Gilad Shalit was kidnapped by Palestinian militants in 2006
Israeli soldier Gilad Shalit speaks with his family following his release in October 2011. Palestinian Islamist group Hamas was forced to speed up the release of Shalit after he went on hunger strike, according to the Israeli newspaper Yediot Aharonot. © - AFP/IDF/File
Gilad Shalit was kidnapped by Palestinian militants in 2006
AFP
Last updated: December 4, 2011

Israeli soldier's hunger strike sped up release

Palestinian Islamist group Hamas was forced to speed up the release of captured Israeli soldier Gilad Shalit after he went on hunger strike, Israeli newspaper Yediot Aharonot reported on Sunday.

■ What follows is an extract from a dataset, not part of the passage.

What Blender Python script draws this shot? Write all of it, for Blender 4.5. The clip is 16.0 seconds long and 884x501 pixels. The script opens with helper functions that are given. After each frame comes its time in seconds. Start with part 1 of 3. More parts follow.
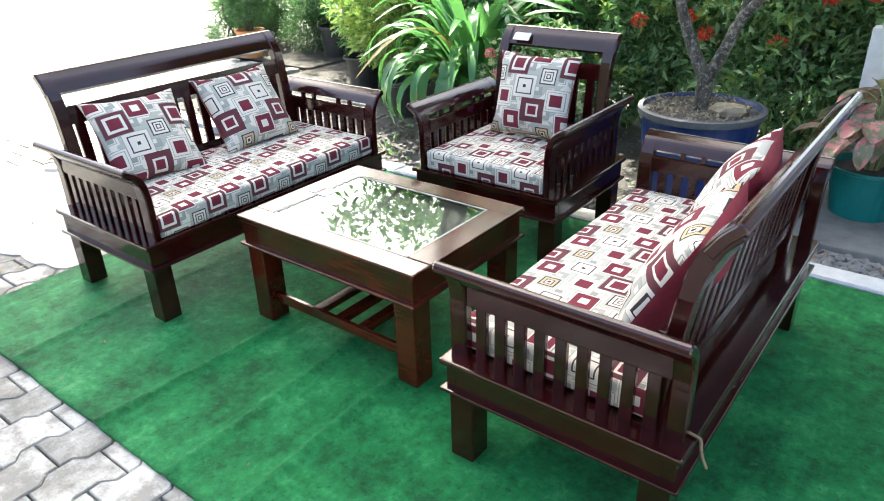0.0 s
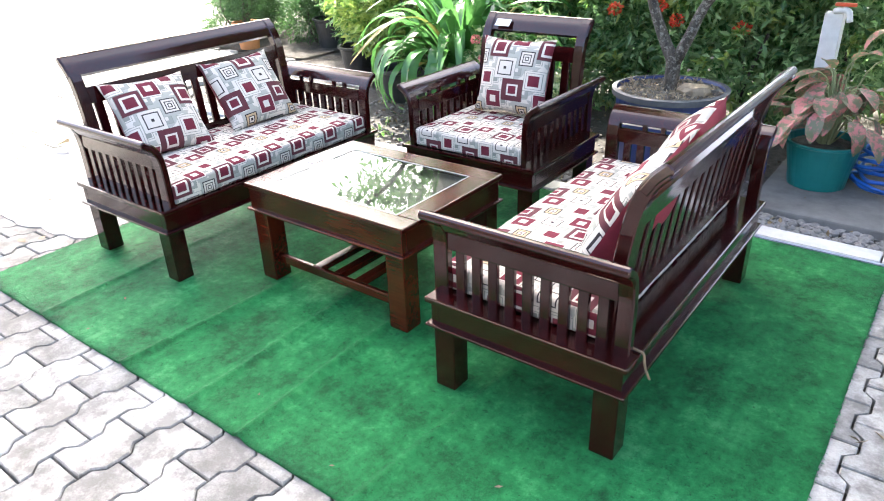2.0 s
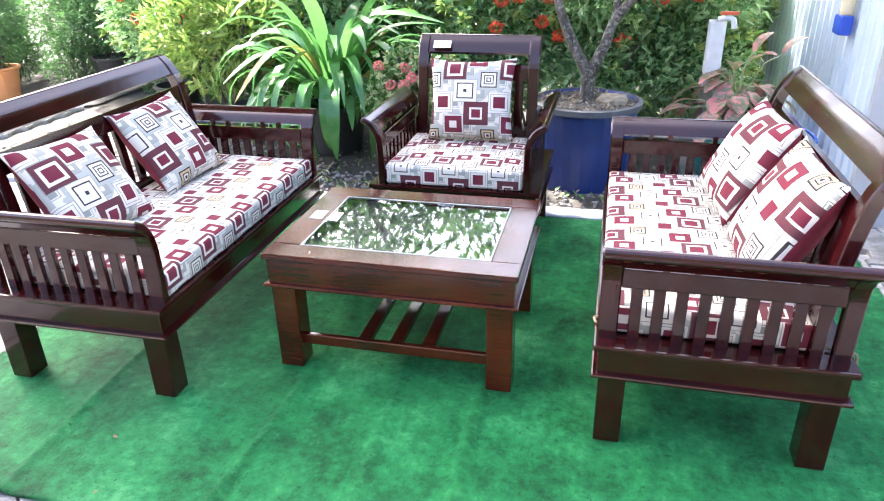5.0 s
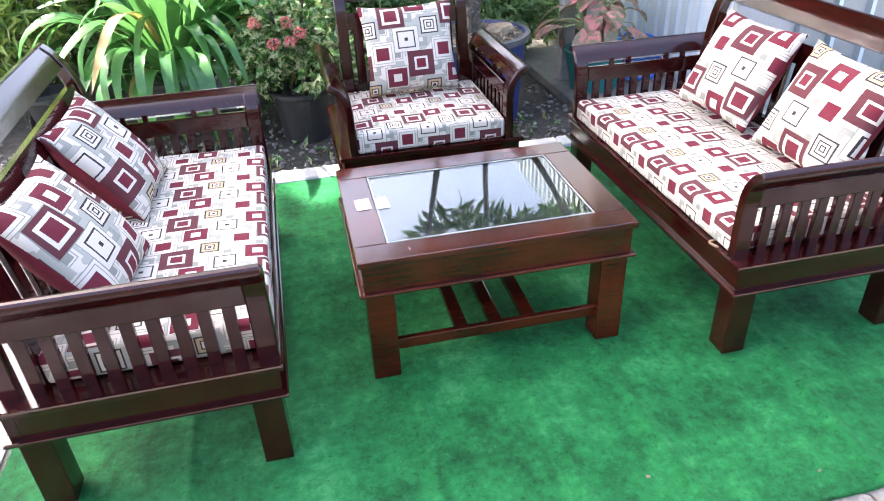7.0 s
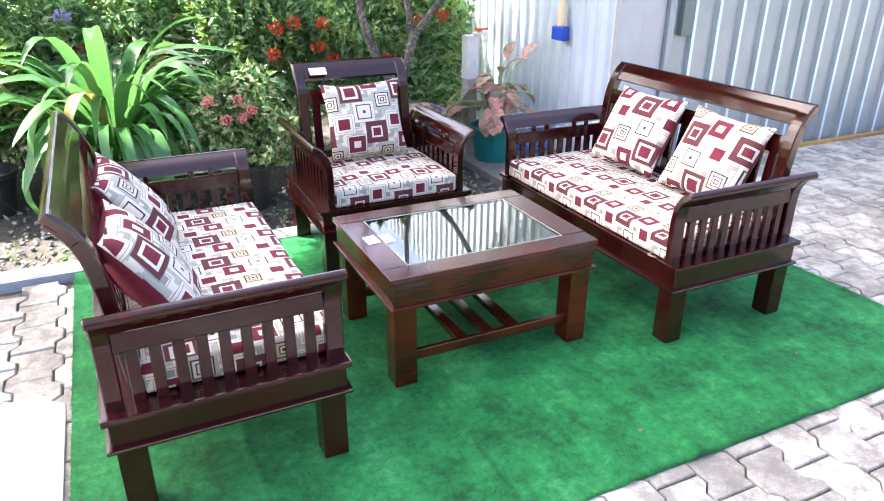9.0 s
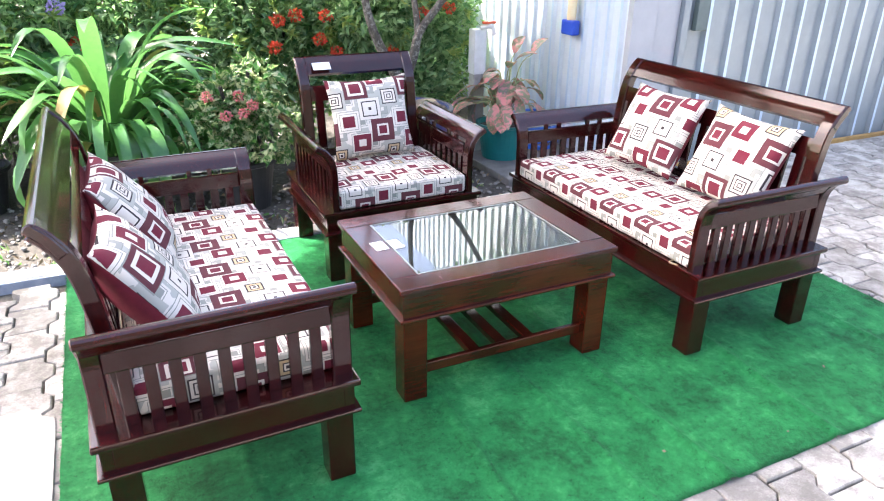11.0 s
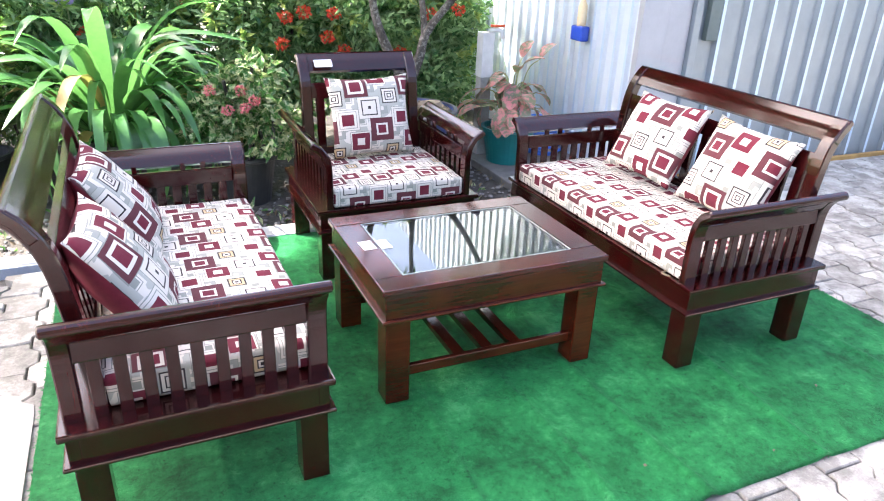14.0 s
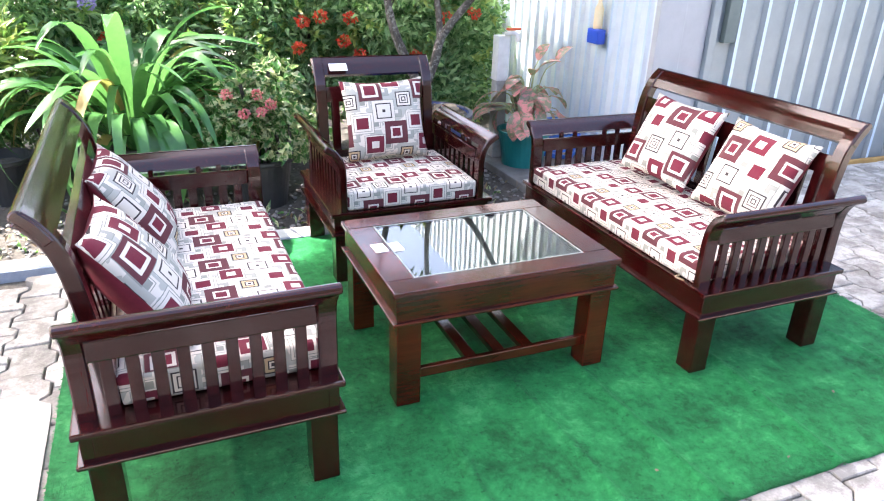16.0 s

Citing unnamed Israeli security sources, the top-selling daily said Shalit, who was held in Gaza for more than five years, suffered significant weight loss after he began to refuse most food during the final part of his captivity.

His dramatic weight loss and the isolation in which he was held raised fears among his captors that he might die before they could agree a deal to secure the release of Palestinian prisoners in exchange for freeing Shalit.

"It was one of the things that pushed Hamas to finalise an agreement," the newspaper said.

Shalit, captured during a cross-border raid by several Palestinian militant groups on June 25, 2006, was freed on October 18 in exchange for the release of 1,027 Palestinian prisoners in two phases.

Israel entered negotiations with Hamas, mediated by Egypt and Germany, for Shalit's release only after attempts to free him failed.

Yediot reported that one early attempt to secure Shalit's release involved information that he was being held in a northern Gaza house.

But the information was being "fed" to Israeli intelligence, and the house was in fact empty and booby-trapped, the newspaper said. Israeli officials rumbled the ruse before they decided to launch a rescue mission.

The newspaper said Hamas had gone to great lengths to keep Shalit's whereabouts secret, even bringing in four Hamas members from abroad, with no family in Gaza, to guard him during his more than five-year detention.

In a bid to keep Shalit's location secret, the same guards were used for the duration of his captivity, Israeli officials told the newspaper.

Shalit was both pale and emaciated upon his release, but has since gained weight and is "returning to normal," according to his family.